Figure 2 shows the distribution of different occupations of Russian writers. Unsurprisingly, the most popular professions are those where the ability to write well is a prerequisite: journalism, translation, literary criticism.
5.1.2. By Time
Figure 3 only shows the professions that had more than 5 people assigned to them in each period. We witness the decline of linguistics, philosophy, criticism, translation, diplomacy, history, education over the centuries, possibly also due to a diversifying landscape of professions, and the rise of journalism.
5.1.3. By Gender
Figure 4 shows that women writers had fewer professional options in past centuries, mostly limited to “work from home” options. They worked as interpreters, linguists, philologists, artists or were salonnières. An exception to this rule are the actresses among women writers.

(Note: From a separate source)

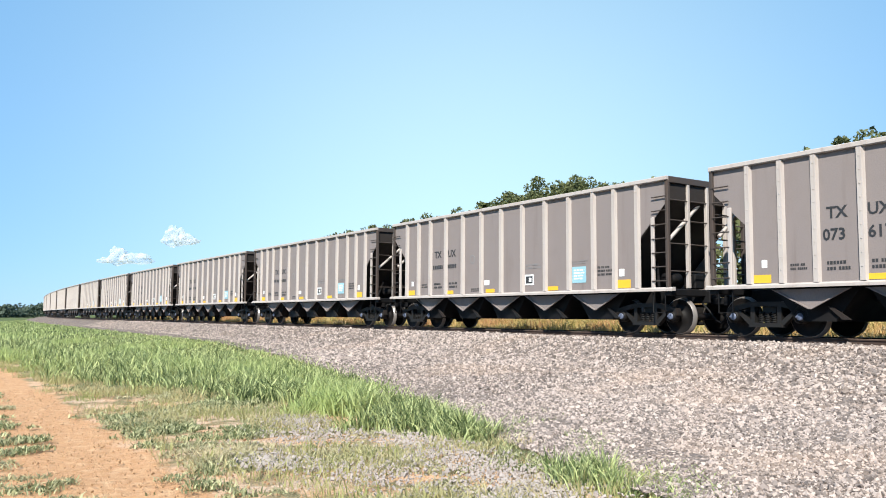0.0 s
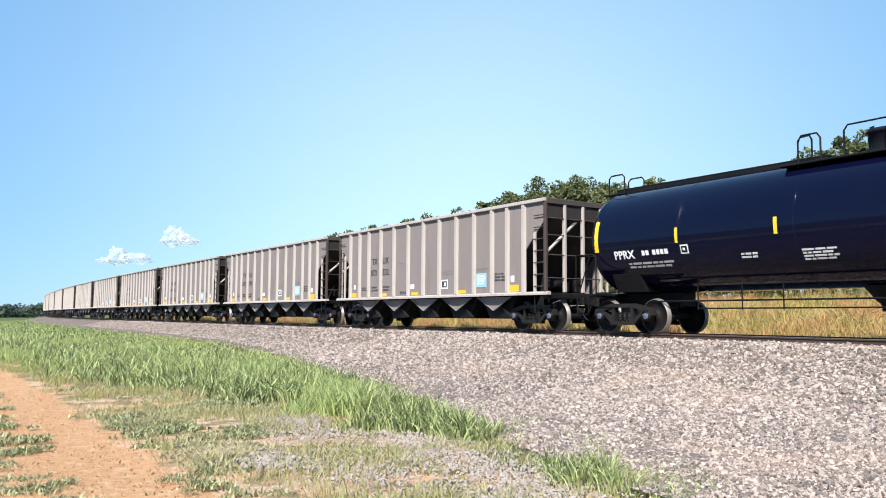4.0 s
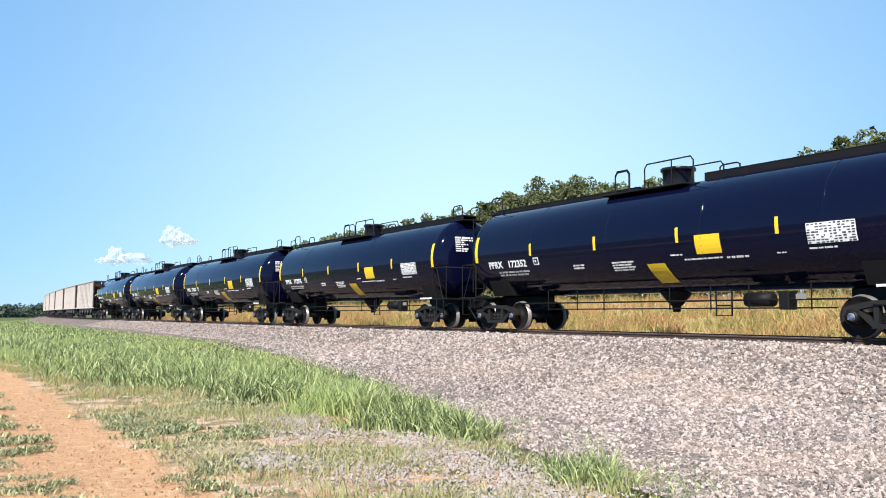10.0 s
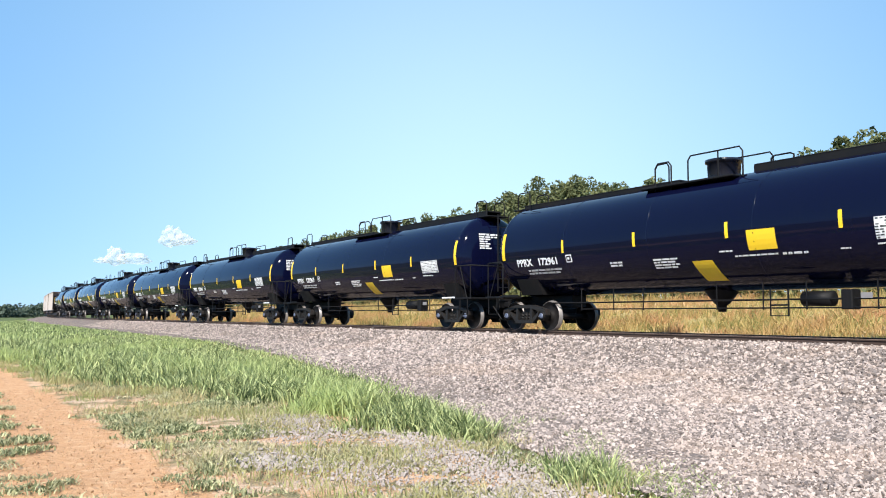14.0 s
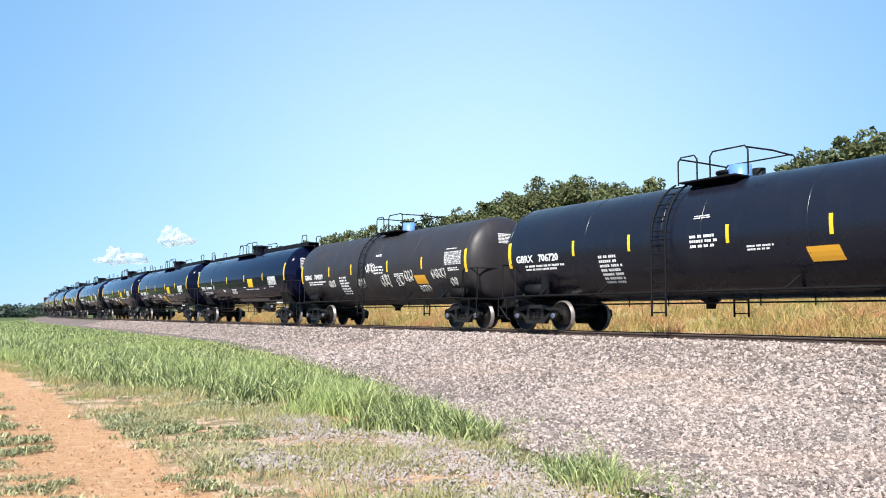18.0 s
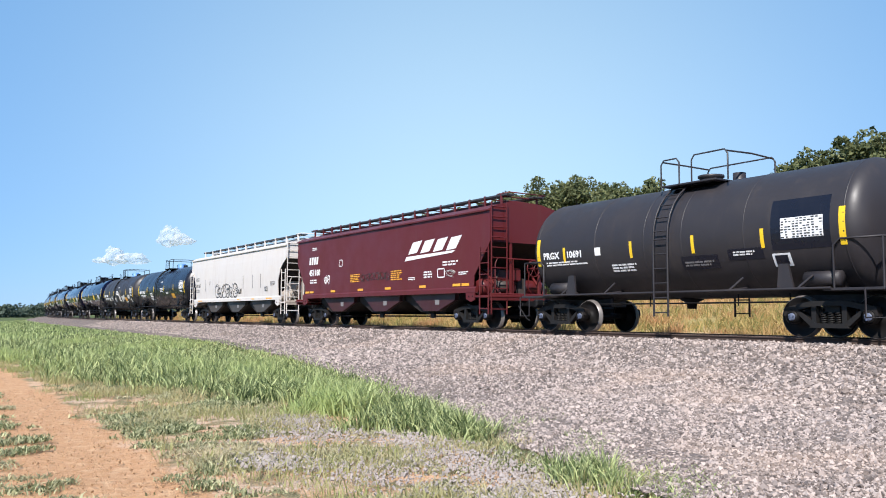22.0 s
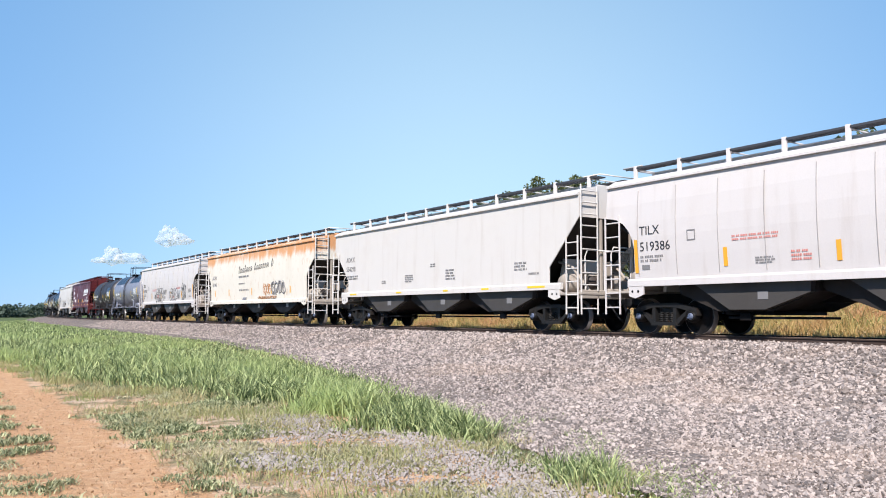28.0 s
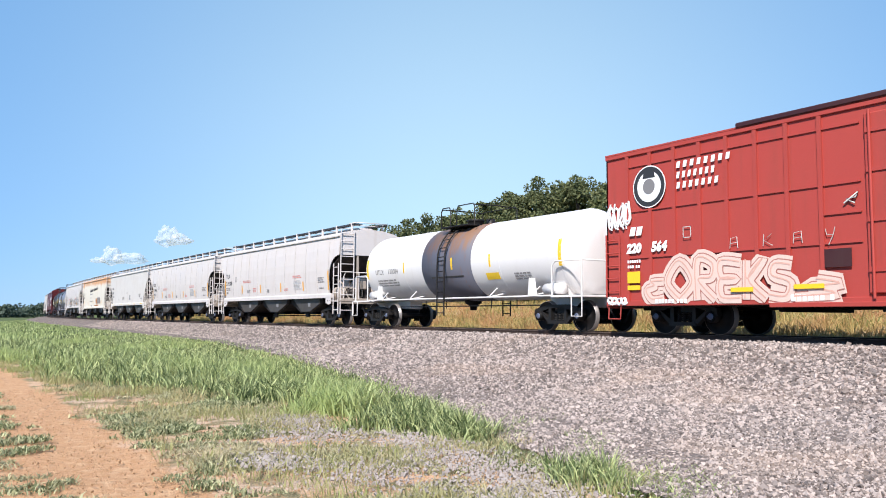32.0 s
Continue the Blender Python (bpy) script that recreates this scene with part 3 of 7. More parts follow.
def lettering(parent, text, y, z, size, mat, x=-1.566, name="lettering", label="", space=1.0, bold=0.0, shear=0.0, lean=0.0, widen=1.0):
    """Text that reads from the near side; y is its start (towards the front of the car), z its base line."""
    cu = bpy.data.curves.new(name, "FONT")
    cu.body, cu.size, cu.extrude, cu.offset, cu.space_character, cu.shear = text, size, 0.003, bold, space, shear
    cu.resolution_u = 2
    tmp = bpy.data.objects.new(name, cu)
    me = bpy.data.meshes.new_from_object(tmp)
    bpy.data.objects.remove(tmp)
    bpy.data.curves.remove(cu)
    # letter x runs to the rear of the car, letter y up, letter z towards the camera
    me.transform(Matrix(((0, 0, -1, x), (-widen, 0, 0, y), (0, 1, 0, z), (0, 0, 0, 1))))
    if lean:
        me.transform(Matrix.Translation((x, y, z)) @ Matrix.Rotation(lean, 4, "X") @ Matrix.Translation((-x, -y, -z)))
    me.materials.clear()
    me.materials.append(mat)
    return part(name, me, mat, parent, label)
# ---------------------------------------------------------------- coal hoppers
RIB_Y = (-5.86, -5.03, -4.22, -3.21, -2.16, -1.08, 0.0, 1.08, 2.16, 3.21, 4.22, 5.03, 5.86)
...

5.1.4. Just a Writer (by Time & Gender)
Figure 5 shows the percentage of writers only marked as writers on Wikidata without additional occupations. The situation remains quite stable considering men, whereas the percentage of women falls from 100% to approximately 70% by the beginning of 19th century and then gradually declines to 45–50%. We tend to explain this by the fact that women gradually entered the labour market. Towards the 21st century, there is a 50% chance that being a writer means that a person also has an additional profession, according to Wikidata.
5.2. Languages Spoken
Figure 6 shows the distribution of additional languages Russian writers spoke or wrote in. There are two distinct types of languages: native regional languages spoken in territories of the former Russian Empire and the USSR (Ukrainian, Bashkir, Yiddish, etc.) and secondary European languages (French, German, English, etc.).
5.2.2. By Gender
Figure 7 uncovers some interesting tendencies. Women writers in our data set mastered more European languages, such as English, French, German, and Italian, than male writers did. Women also knew better than men some smaller, less well-represented languages, like Armyan, Buryat, Hungarian, Saami.
5.2.3. By Time
The distribution of languages spoken by Russian writers by time (figure 8) can reflect cultural influences of given periods. Between 1800–1850, the most popular language was German, which might be due to the German-orientated culture established by Peter the Great. During the second half of the 19th century (1850–1900), the most popular language was French, which corresponds to the big influence that French culture had on Russian culture at the time. At the beginning of the 20th century (1900–1950), the most popular languages were Ukrainian, French and Yiddish. During the second half of the 20th century (1950–2000), English joined the parade. In the most contemporary period, the most popular additional languages are French, Ukrainian and English. It is worth noting that the gap between popular and unpopular languages decreased over time, possibly an effect of globalisation, leading to a mix of contemporary cultures and languages exerting an influence on Russian literary life.
All files, Python code, images, Wikidata search queries, etc. can be found on our GitHub.